Herald rating: ***
Cast: Bob Hoskins, Elaine Cassidy, Arsinee Khanjian
Director: Atom Egoyan
Rating: M
Running Time: 116 mins
Opens: Now showing, Force Centre, Queen St
Review: Russell Baillie
After his quietly brilliant The Sweet Hereafter, Canadian director Atom Egoyan has turned his singular sensibilities to another slice of modern Gothic.
Like his previous film, this is another adaptation of a novel (by William Trevor). And just as The Sweet Hereafter had a devastating central performance by Ian Holm, this contains on by another English veteran, Bob Hoskins.
His portrayal of avuncular factory cafe manager Hilditch, a repressed Morris Minor-driving bachelor gent with a sing-song voice who isn't quite what he seems, is grimly mesmerising.
When we see Hilditch in his 50s time capsule of a house preparing lavish meals while obsessively watching his late mother's cooking show on videotape (on old Egoyan fixation), we get a very big hint that he may be Birmingham's answer to Norman Bates.
And when Hilditch encounters Felicia, a naive Irish teenage girl (Cassidy) who's left home in search of the boyfriend and offers to help, the sense of foreboding creeps ever upwards.
But this psychological thriller is served as something far below room temperature throughout and occasionally swerves toward the distractingly surreal.
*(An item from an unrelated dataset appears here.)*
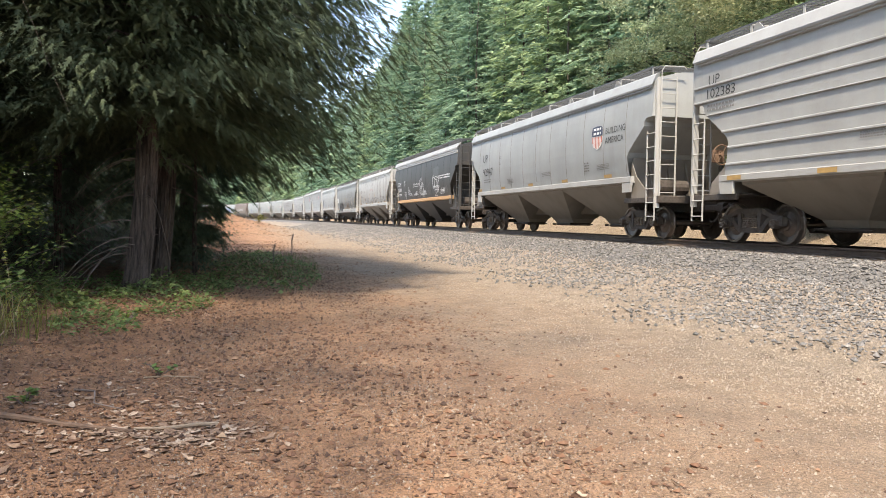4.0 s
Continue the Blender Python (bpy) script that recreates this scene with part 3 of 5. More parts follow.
def sprayed(car, cls, x, z, wide, high, body, w, ink, fill=None, slant=0.0, lift=0.014, wild=1.0):
    """Sprayed letters drawn as wavering outlines, one part a loop, on a fill where there is one."""
    loops = glyph_loops(body)
    xs, zs = [a for q in loops for a, b in q], [b for q in loops for a, b in q]
    x0, kx, z0, kz = min(xs), wide / (max(xs) - min(xs)), min(zs), high / (max(zs) - min(zs))
    if fill:
        v, f = fitted(body, wide, high)
        low = min(b for a, b in v)
        k = high / (max(b for a, b in v) - low)
        v = [(a + slant * (b - low) * k, (b - low) * k + 0.09 * high * math.sin(2.7 * a / high + 1)) for a, b in v]
        decal(car, cls, "graffiti_fill", x, z, (v, f), fill, lift=lift + 0.020)
        lift += 0.026
    for n, loop in enumerate(loops):
        pts = [((a - x0) * kx, (b - z0) * kz) for a, b in loop]
        ca, cb = sum(a for a, b in pts) / len(pts), sum(b for a, b in pts) / len(pts)
        turn, grow = wild * 0.22 * math.sin(3.1 * n + len(body)), 1 + wild * (0.16 + 0.12 * math.sin(1.9 * n))
        pts = [(ca + grow * ((a - ca) * math.cos(turn) - (b - cb) * math.sin(turn)), cb + grow * ((a - ca) * math.sin(turn) + (b - cb) * math.cos(turn))) for a, b in pts]
        pts = [(a + slant * b + 0.03 * high * math.sin(5 * b / high + n), b + 0.09 * high * math.sin(2.7 * a / high + 1)) for a, b in pts]
        decal(car, cls, "graffiti_stroke", x, z, stroke(pts + pts[:1], w), ink, lift=lift + 0.0004 * n)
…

So while it's a bone-chiller - especially thanks to Hoskins - it suffers in its own way from the icy emotional detachment which made Egoyan's pre-Sweet Hereafter films a love-or-hate experience.
It's an unsettling ride, certainly, and offers a contemplation of that old favourite - the evil that lies just below the surface of everyday life. But for all that, it's less than engaging.